Pasamos poco tiempo en la cocina, comemos pegados a las pantallas y solo aprovechamos el momento social de la comida en celebraciones o eventos que generalmente están “regados” con toda clase de bebidas espirituosas.
Inmersos en esa vorágine, llegamos a casa extenuados tras una dura jornada de trabajo, de tarde de juegos en el parque, de correr para llegar a las actividades extraescolares, hacer compra, poner lavadoras… Y entramos en el momento cena con el piloto automático puesto, sin darnos cuenta de que quizás sea el único momento del día en el que podamos estar junto a nuestra pareja, a nuestros hijos, padres o compañeros de vida.
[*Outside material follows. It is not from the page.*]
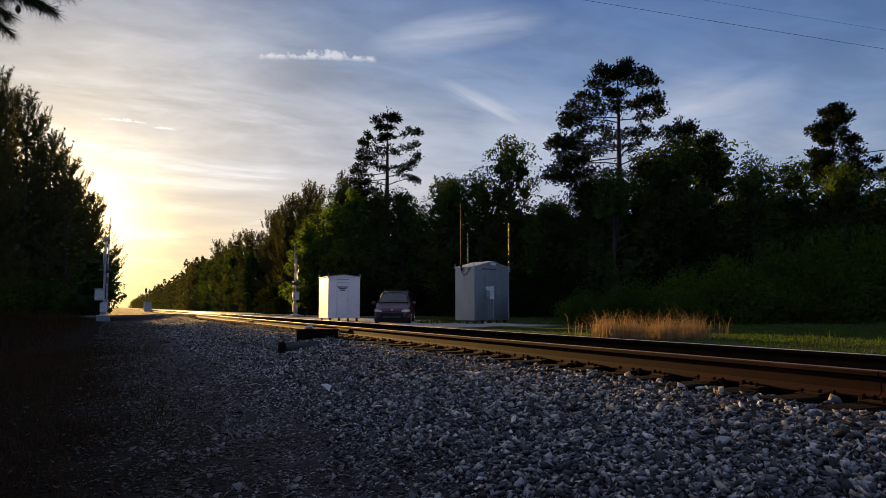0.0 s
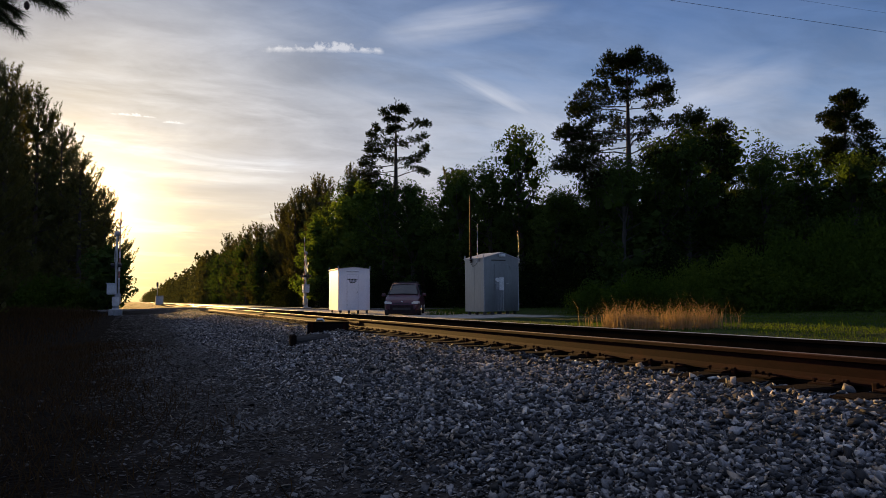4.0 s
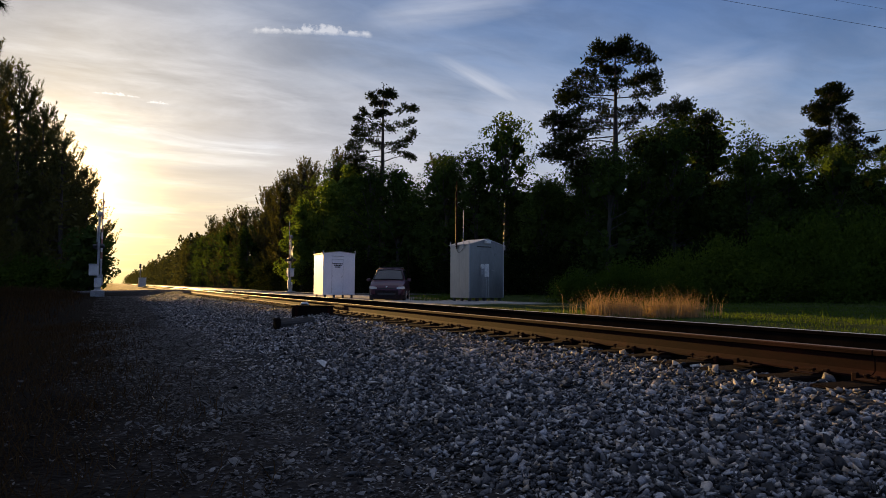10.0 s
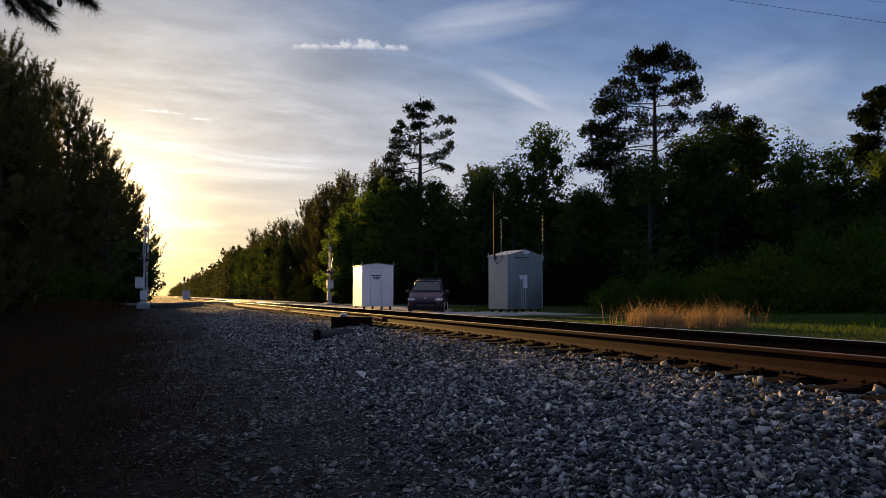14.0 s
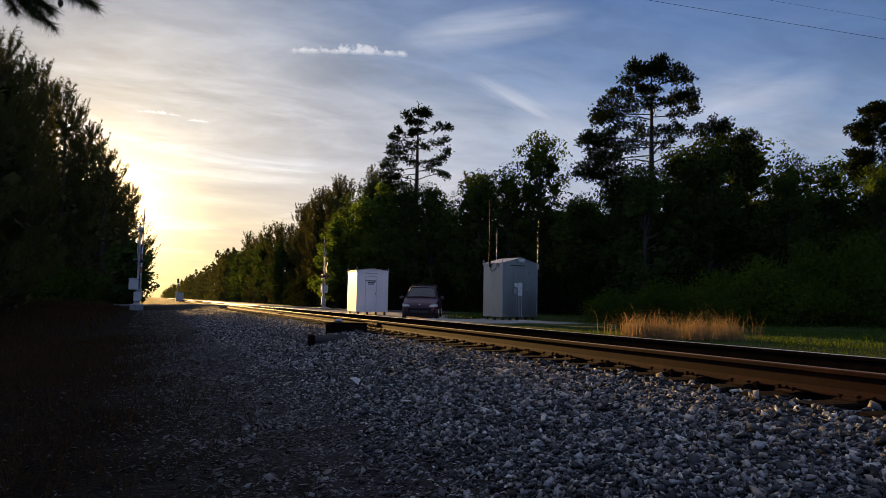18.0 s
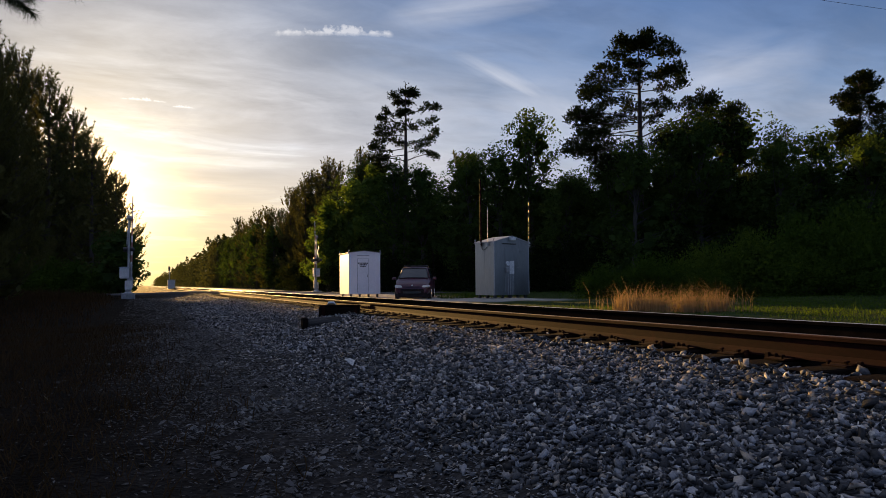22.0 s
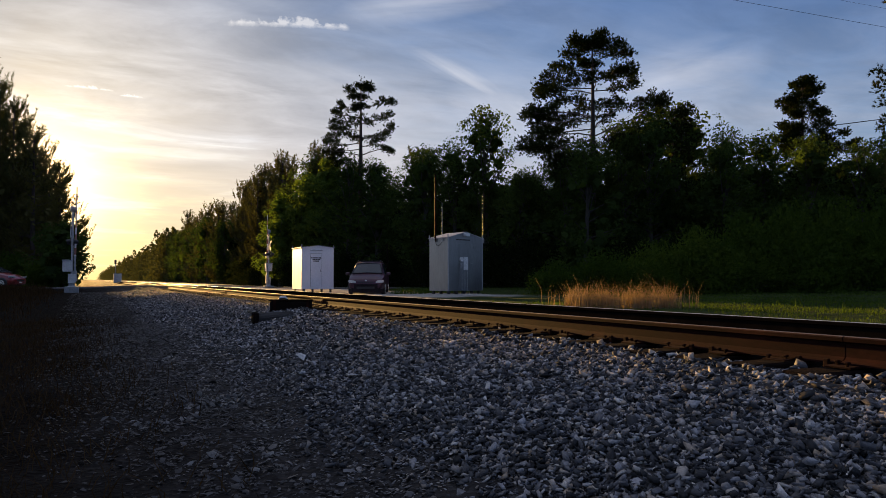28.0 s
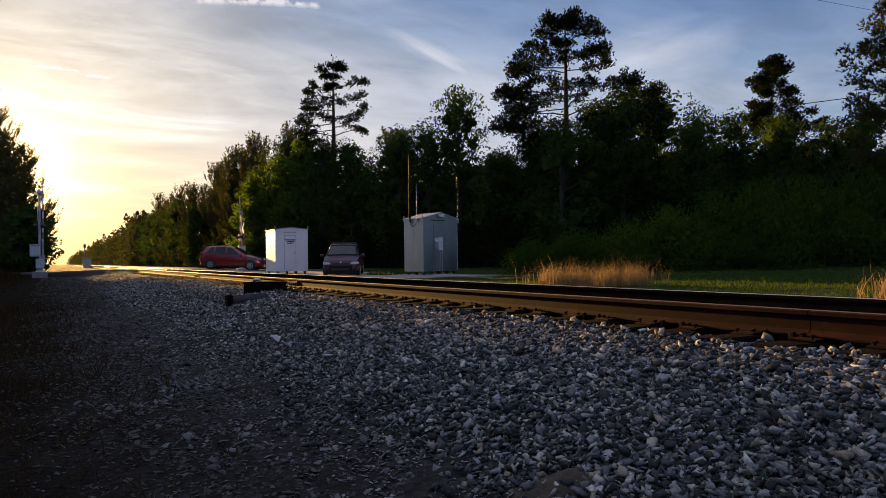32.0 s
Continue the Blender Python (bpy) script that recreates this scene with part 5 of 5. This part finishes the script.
def blades(name, n, seed, xr, yr, h, w, mat, keep, lean=0.25):
    rng = np.random.default_rng(seed)
    x, y = rng.uniform(*xr, n), rng.uniform(*yr, n)
    k = keep(x, y)
    ok = rng.uniform(0, 1, n) < k
    x, y = x[ok], y[ok]
    n = len(x)
    p = np.stack([x, y, ground_z(x, y) - 0.02], -1)
    d = unit(np.stack([rng.normal(0, lean, n), rng.normal(0, lean, n), np.ones(n)], -1))
    a = rng.uniform(0, np.pi, n)
    s = np.stack([np.cos(a), np.sin(a), np.zeros(n)], -1) * w * 0.5
    ln = (h * np.exp(rng.normal(0, 0.28, n)))[:, None]
    bend = np.stack([rng.normal(0, 0.22, n), rng.normal(0, 0.22, n), np.full(n, -0.06)], -1) * ln
    m = p + d * ln * 0.55
    v = np.stack([p - s, p + s, m - s * 0.7, m + s * 0.7, p + d * ln + bend], 1).reshape(-1, 3)
    f = ((np.arange(n) * 5)[:, None, None] + np.array([[0, 1, 3], [0, 3, 2], [2, 3, 4]])[None]).reshape(-1, 3)
    return soup(name, v, f, mat)


def build_grass():
    def patches(s, lo, hi, o=0.0):
        return lambda x, y: sm(lo, hi, waves(x * s + o, y * s) + 0.35 * waves(x * s * 3.1, y * s * 2.7 + o))
    tagged(blades("dry_grass", 11000, 71, (9.75, 12.1), (11.4, 14.6), 0.42, 0.008, "dry_grass", lambda x, y: np.clip(sm(-0.9, 0.2, waves(x * 2.2, y * 1.9)) * np.exp(-((y - 13.1 + 0.5 * (x - 10.5)) / 0.6) ** 2), 0, 1), 0.09), "tall dry golden grass beside the track", "grass", kind="stuff")
    tagged(blades("grass", 64000, 72, (7.9, 27.0), (2.5, 23.0), 0.075, 0.014, "green_grass", lambda x, y: patches(0.5, -1.0, 0.2)(x, y) * (1 - sm(16.0, 18.5, y) * sm(18.0, 16.0, x))), "rough green grass beyond the track", "grass", kind="stuff")
    tagged(blades("grass", 9000, 73, (15.2, 27.0), (22.0, 49.0), 0.13, 0.02, "green_grass", patches(0.4, -0.3, 0.6, 2.0)), "rough green grass round the huts", "grass", kind="stuff")
    tagged(blades("weeds", 1500, 74, (10.5, 18.0), (4.0, 11.5), 0.19, 0.02, "green_grass", patches(0.9, 0.15, 0.7, 4.0)), "taller green weeds beyond the rails", "grass", kind="stuff")
    tagged(blades("weeds", 420, 76, (10.1, 10.8), (5.5, 6.2), 0.42, 0.012, "dry_grass", patches(0.9, -0.6, 0.3, 1.0)), "dry weed stalks", "grass", kind="stuff")
    tagged(blades("weeds", 900, 77, (13.5, 15.4), (29.8, 33.2), 0.26, 0.02, "green_grass", patches(0.9, -0.4, 0.4, 1.0)), "tuft of green weeds between the hut and the van", "grass", kind="stuff")
    tagged(blades("verge_grass", 52000, 75, (-7.0, 1.1), (0.8, 20.0), 0.17, 0.008, "verge_grass", lambda x, y: sm(1.1, -1.2, x + 0.5 * waves(x, y)) * (0.25 + 0.75 * sm(-0.9, 0.3, waves(x * 1.1, y * 1.1))), 0.5), "short dark withered grass on the verge", "grass", kind="stuff")
    tagged(blades("straw_litter", 900, 79, (-2.6, 1.6), (1.6, 10.0), 0.06, 0.007, "straw", lambda x, y: 0.25 + 0.75 * sm(0.0, 0.6, waves(x * 1.7, y * 1.4)), 2.5), "pale dead stalks scattered on the soil", "litter", kind="stuff")
    tagged(blades("verge_grass", 9000, 78, (-9.0, -1.2), (20.0, 48.0), 0.22, 0.02, "verge_grass", lambda x, y: sm(-1.0, -2.6, x)), "dark rough grass under the pines", "grass", kind="stuff")
    tagged(blades("verge_grass", 9000, 80, (-16.0, -1.6), (40.0, 55.0), 0.42, 0.035, "verge_grass", lambda x, y: sm(4.0, 4.8, road_off(x, y)) * sm(-1.6, -2.6, x)), "tall withered grass beside the road", "grass", kind="stuff")


build_wood()
build_tall_pines()
build_left_pines()
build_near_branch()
build_grass()
wire("power_line", (-7.5, 30.6, 16.36), (47.7, 6.5, 6.62), 0.15, "thin black overhead power line", 0.007)
wire("power_line", (0.8, 28.1, 16.3), (49.0, 6.8, 7.5), 0.15, "thin black overhead power line, the upper of two", 0.004)
wire("power_line", (44.55, 32.6, 11.4), (90.0, 18.0, 19.0), 0.2, "thin black overhead power line above the wood", 0.03)


# ---- what moves ----
CAR_ROWS = [(0.0, -130.0), (24.0, -21.5), (27.0, -9.6), (28.5, -3.95), (29.0, -1.75), (29.5, 0.25), (30.0, 2.1), (30.5, 4.05), (31.0, 6.0), (31.5, 7.95), (32.0, 10.3)]


def motions():
    def car_x(t):
        for (a, p), (b, q) in zip(CAR_ROWS, CAR_ROWS[1:]):
            if t <= b:
                return p + (q - p) * (t - a) / (b - a)
        return CAR_ROWS[-1][1]
    rows = []
    for t, x in CAR_ROWS:
        dz = float(road_z(x + 1.3) - road_z(x - 1.3)) / 2.6
        rows.append((t, pose(0, 0, 0) @ Matrix.Translation((x, 52.0 - ROAD_SKEW * (x - 3.0), float(road_z(x)) + 0.012)) @ pose(0, 0, 0, 0, 0, -117) @ pose(0, 0, 0, math.degrees(math.atan(dz)), 0, 0)))
    walk(red_car, rows)
    for wheel in [c for c in red_car.children if c.name.startswith("wheel") and not c.name.startswith("wheel_arch")]:
        at = wheel.matrix_basis.copy()
        turns = [(0.0, at)]
        for i in range(0, 61):
            t = 28.0 + i * 2 / 30
            turns.append((t, at @ Matrix.Rotation(-(car_x(t) - car_x(28.0)) / math.cos(radians(27)) / 0.315, 4, "X")))
        walk(wheel, turns)


motions()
Y desperdiciamos esa oportunidad de compartir la comida, de aprovechar para probar alimentos nuevos, de aprender a socializar alrededor de la comida, de ofrecer alternativas saludables sin presionar.
Pero también de charlar, de conocer cómo nos ha ido el día, de expresar nuestras emociones a los que nos acompañan y nos apoyan cada día, en definitiva de compartir mucho más que la comida.